Set down, exactly as they appear, the lines from the line holding "4. More parts follow." through the line holding "spin = uni(0, 6.28)", inclusive; output nothing outside that range.

Material provided:
******************************
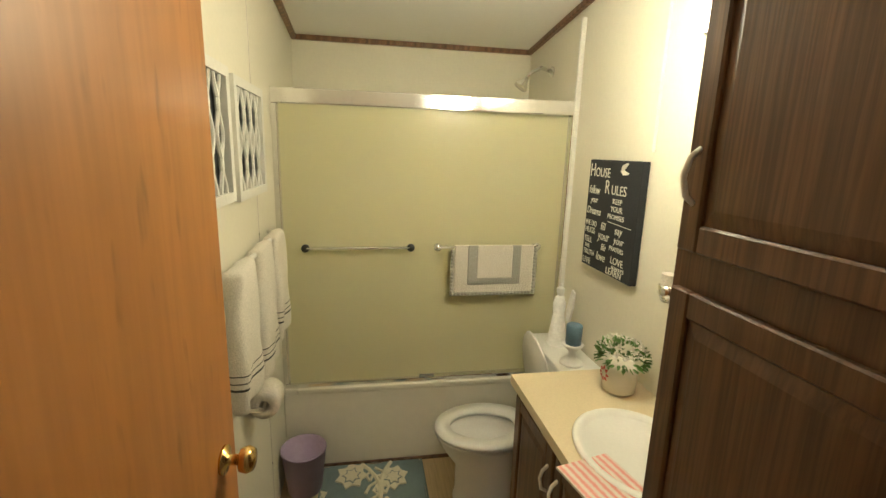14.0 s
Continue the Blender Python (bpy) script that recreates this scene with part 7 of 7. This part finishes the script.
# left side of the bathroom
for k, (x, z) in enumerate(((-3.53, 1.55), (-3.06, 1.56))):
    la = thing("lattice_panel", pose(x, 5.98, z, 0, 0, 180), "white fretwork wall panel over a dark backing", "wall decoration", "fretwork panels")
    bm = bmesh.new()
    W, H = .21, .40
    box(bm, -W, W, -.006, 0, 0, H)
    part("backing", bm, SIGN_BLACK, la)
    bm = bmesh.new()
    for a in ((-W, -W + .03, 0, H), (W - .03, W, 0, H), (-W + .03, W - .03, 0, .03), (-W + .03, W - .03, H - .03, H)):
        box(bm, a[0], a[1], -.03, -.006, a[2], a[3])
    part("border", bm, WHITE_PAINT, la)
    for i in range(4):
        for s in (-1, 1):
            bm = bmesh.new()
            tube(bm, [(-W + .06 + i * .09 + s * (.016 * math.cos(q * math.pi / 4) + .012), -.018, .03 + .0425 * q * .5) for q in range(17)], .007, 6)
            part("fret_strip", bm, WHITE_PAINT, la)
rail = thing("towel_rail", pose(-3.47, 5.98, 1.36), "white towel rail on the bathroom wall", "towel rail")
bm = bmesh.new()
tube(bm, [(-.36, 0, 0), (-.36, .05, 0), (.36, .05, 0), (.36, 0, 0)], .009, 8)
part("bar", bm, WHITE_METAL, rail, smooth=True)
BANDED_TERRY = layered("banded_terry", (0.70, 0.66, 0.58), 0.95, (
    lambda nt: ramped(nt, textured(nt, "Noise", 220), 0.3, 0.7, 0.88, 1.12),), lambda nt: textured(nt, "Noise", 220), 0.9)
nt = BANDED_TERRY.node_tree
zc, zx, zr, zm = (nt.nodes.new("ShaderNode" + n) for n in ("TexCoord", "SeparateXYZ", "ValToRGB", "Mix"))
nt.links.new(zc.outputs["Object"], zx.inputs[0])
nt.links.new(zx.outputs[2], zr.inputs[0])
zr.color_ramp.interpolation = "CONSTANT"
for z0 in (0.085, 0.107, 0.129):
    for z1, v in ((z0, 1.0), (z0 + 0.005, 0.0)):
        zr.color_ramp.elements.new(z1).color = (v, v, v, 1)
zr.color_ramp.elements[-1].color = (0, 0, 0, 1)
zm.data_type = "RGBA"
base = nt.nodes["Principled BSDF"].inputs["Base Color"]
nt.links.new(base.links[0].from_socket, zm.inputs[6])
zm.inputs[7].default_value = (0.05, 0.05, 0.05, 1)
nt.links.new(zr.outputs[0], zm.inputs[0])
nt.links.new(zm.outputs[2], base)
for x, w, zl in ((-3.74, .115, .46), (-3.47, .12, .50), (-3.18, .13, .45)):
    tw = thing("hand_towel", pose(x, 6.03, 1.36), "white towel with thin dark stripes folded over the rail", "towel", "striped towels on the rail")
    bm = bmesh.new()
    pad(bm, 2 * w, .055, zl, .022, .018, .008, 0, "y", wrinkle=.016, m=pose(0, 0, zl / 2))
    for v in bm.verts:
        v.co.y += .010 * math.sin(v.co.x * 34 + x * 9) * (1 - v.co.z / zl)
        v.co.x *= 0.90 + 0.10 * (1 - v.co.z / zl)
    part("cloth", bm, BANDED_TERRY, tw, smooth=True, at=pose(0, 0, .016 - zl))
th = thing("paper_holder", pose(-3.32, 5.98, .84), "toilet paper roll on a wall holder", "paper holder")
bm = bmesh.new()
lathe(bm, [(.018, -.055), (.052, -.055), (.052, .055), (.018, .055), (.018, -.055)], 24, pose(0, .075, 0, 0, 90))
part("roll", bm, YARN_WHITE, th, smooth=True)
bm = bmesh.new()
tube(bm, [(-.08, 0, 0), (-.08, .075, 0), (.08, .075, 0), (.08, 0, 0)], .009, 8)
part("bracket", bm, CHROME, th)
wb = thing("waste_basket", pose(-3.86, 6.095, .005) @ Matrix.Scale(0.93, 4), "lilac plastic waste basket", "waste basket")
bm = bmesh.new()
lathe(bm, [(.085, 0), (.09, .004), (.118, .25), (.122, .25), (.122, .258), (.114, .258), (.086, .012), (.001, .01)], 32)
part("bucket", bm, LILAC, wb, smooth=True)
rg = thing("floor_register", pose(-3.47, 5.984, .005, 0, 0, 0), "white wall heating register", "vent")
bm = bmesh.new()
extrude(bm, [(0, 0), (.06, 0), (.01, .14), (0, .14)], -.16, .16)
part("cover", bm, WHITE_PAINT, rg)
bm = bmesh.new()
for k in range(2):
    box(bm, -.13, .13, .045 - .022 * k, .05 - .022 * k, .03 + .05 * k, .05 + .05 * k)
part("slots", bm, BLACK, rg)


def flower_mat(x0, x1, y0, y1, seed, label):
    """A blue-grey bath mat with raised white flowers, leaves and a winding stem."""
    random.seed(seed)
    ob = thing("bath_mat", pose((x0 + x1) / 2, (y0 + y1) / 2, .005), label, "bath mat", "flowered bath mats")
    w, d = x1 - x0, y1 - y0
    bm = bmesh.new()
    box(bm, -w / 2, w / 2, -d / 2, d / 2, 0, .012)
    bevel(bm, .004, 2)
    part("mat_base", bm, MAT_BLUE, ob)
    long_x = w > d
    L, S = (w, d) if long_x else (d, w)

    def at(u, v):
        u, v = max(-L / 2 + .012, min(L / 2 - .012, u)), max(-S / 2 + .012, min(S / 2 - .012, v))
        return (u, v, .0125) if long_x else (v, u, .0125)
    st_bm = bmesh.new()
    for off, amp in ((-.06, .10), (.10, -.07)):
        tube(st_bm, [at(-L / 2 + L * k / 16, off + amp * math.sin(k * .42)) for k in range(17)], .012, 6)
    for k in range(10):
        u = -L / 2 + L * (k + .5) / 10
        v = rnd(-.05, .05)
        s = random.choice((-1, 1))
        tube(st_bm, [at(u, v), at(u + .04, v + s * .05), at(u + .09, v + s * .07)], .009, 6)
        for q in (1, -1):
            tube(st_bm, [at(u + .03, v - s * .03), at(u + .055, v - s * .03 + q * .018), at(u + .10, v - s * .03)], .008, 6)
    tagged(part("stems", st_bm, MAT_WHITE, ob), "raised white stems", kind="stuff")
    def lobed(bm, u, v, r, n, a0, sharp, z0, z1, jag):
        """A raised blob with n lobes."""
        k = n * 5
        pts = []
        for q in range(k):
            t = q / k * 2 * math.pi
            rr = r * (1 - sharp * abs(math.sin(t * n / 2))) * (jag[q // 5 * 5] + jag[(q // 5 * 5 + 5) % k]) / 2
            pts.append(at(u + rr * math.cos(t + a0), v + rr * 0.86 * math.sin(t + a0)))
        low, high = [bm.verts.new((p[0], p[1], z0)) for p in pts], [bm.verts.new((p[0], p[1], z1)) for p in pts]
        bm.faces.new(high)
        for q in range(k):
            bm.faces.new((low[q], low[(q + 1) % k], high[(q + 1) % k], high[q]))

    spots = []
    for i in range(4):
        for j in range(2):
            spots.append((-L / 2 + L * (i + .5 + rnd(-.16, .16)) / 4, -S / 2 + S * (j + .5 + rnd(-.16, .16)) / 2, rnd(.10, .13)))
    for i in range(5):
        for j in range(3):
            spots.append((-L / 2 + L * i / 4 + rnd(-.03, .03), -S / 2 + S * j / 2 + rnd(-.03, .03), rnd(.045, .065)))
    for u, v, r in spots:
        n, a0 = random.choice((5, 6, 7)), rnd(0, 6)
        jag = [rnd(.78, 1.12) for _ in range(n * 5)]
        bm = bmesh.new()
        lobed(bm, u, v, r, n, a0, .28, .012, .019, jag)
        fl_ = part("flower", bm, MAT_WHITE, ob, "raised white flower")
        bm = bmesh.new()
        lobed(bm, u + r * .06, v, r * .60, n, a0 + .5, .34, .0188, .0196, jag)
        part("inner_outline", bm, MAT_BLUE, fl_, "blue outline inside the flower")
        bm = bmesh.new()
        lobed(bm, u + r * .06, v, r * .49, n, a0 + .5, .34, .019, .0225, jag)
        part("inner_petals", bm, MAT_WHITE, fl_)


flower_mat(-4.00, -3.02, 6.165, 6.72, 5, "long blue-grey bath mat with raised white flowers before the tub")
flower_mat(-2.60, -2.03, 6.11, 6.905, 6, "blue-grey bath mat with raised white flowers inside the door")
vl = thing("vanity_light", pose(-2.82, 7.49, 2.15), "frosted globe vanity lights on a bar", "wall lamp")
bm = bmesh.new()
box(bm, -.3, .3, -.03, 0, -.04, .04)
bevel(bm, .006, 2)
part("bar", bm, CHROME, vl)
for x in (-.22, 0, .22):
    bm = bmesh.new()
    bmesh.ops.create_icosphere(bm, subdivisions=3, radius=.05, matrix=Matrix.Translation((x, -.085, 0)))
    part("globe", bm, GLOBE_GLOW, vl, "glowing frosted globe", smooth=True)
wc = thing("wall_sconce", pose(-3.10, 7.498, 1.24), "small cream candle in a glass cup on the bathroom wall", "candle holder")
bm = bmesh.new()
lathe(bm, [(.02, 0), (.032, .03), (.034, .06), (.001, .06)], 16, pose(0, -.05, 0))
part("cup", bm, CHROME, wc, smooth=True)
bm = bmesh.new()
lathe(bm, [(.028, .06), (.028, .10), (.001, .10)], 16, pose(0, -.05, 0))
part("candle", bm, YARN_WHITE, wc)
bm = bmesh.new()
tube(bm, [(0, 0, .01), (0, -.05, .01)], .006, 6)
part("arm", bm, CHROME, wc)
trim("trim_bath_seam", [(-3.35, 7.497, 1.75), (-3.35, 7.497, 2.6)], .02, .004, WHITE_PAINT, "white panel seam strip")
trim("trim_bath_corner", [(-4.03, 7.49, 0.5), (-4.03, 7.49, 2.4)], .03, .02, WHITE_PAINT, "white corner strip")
******************************
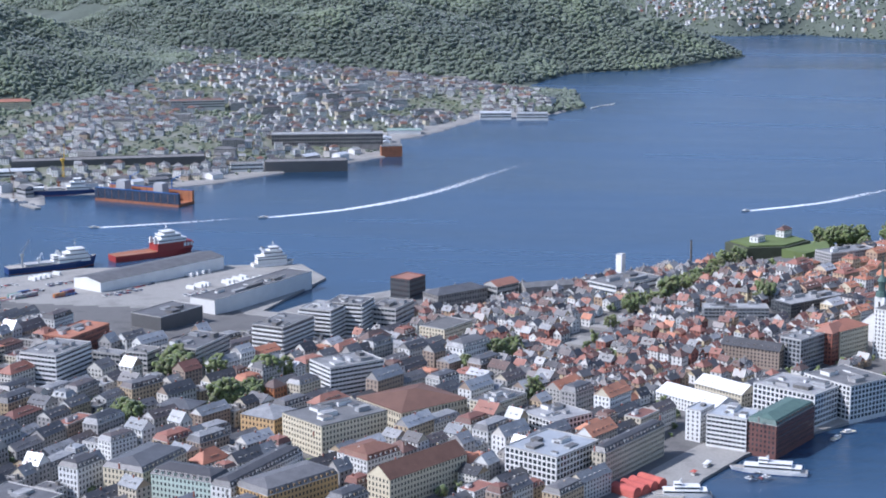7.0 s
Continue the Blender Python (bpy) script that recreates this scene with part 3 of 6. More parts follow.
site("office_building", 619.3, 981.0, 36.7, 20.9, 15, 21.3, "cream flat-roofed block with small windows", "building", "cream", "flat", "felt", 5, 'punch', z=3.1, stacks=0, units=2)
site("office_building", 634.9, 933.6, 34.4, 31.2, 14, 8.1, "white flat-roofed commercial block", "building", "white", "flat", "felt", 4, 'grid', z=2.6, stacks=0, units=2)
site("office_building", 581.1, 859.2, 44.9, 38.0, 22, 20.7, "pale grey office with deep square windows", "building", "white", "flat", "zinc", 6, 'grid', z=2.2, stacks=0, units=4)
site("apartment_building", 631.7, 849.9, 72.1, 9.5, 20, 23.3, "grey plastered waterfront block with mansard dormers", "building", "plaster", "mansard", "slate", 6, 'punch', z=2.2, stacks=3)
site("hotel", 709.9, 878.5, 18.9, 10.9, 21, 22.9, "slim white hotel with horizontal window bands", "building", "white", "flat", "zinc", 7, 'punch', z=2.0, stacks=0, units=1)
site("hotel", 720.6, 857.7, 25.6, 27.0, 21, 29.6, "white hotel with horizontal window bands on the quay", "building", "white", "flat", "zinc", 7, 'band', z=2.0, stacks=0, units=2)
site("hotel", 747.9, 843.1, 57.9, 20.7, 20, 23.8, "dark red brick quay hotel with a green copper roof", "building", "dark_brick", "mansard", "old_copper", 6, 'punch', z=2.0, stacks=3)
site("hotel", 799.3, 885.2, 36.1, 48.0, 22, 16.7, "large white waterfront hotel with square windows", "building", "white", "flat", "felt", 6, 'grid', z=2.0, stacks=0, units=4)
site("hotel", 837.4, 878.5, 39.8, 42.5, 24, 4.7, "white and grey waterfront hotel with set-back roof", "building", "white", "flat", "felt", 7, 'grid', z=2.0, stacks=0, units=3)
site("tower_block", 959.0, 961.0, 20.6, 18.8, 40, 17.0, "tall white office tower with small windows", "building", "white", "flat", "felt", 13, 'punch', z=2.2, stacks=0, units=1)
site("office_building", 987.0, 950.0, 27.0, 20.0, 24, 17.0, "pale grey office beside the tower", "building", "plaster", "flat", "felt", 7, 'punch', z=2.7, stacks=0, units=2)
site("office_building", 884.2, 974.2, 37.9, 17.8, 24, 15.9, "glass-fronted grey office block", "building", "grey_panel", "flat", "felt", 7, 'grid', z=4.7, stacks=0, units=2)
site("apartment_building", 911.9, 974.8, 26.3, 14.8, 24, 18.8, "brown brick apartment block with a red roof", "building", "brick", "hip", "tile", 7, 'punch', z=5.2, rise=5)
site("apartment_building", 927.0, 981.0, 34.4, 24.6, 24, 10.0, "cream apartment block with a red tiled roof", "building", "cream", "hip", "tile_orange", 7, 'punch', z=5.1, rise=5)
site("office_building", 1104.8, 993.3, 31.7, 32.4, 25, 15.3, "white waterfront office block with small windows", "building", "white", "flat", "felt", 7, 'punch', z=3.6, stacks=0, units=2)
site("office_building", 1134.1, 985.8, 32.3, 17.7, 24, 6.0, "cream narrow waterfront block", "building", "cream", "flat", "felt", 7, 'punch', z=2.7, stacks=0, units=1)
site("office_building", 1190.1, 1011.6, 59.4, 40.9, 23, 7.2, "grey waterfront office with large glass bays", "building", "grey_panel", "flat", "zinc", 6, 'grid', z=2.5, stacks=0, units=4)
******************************
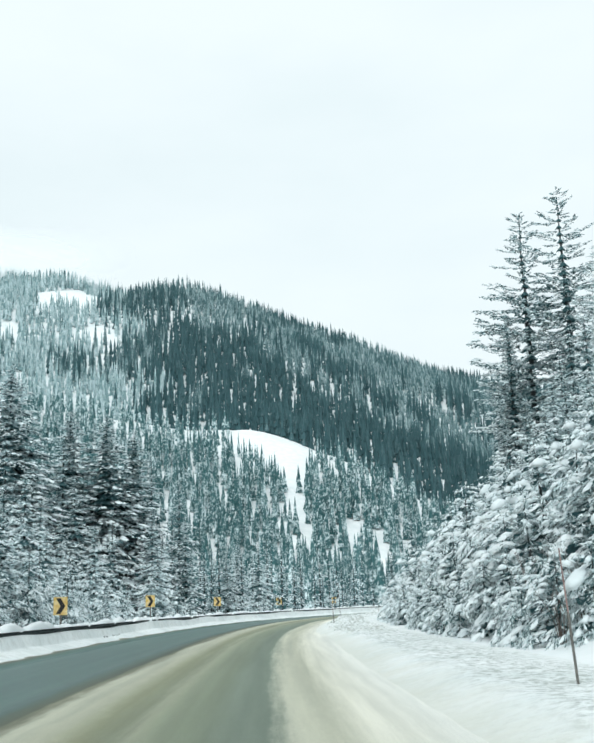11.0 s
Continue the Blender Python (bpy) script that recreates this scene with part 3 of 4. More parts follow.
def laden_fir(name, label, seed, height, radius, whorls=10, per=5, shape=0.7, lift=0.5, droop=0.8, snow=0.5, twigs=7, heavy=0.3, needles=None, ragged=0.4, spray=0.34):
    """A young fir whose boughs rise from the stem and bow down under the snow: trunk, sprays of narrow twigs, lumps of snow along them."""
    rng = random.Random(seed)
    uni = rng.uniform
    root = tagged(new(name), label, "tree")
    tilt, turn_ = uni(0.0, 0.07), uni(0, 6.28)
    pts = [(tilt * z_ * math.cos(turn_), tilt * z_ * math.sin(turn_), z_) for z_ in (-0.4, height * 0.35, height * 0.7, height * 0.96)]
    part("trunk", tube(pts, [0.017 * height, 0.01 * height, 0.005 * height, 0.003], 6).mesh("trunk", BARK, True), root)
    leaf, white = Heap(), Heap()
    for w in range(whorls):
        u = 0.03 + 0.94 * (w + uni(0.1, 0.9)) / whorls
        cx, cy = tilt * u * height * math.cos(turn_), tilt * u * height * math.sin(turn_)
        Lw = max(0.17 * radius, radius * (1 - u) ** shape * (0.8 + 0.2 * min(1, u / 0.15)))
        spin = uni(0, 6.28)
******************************
Solved problem:
Continue the Blender Python (bpy) script that recreates this scene with part 3 of 4. More parts follow.
def laden_fir(name, label, seed, height, radius, whorls=10, per=5, shape=0.7, lift=0.5, droop=0.8, snow=0.5, twigs=7, heavy=0.3, needles=None, ragged=0.4, spray=0.34):
    """A young fir whose boughs rise from the stem and bow down under the snow: trunk, sprays of narrow twigs, lumps of snow along them."""
    rng = random.Random(seed)
    uni = rng.uniform
    root = tagged(new(name), label, "tree")
    tilt, turn_ = uni(0.0, 0.07), uni(0, 6.28)
    pts = [(tilt * z_ * math.cos(turn_), tilt * z_ * math.sin(turn_), z_) for z_ in (-0.4, height * 0.35, height * 0.7, height * 0.96)]
    part("trunk", tube(pts, [0.017 * height, 0.01 * height, 0.005 * height, 0.003], 6).mesh("trunk", BARK, True), root)
    leaf, white = Heap(), Heap()
    for w in range(whorls):
        u = 0.03 + 0.94 * (w + uni(0.1, 0.9)) / whorls
        cx, cy = tilt * u * height * math.cos(turn_), tilt * u * height * math.sin(turn_)
        Lw = max(0.17 * radius, radius * (1 - u) ** shape * (0.8 + 0.2 * min(1, u / 0.15)))
        spin = uni(0, 6.28)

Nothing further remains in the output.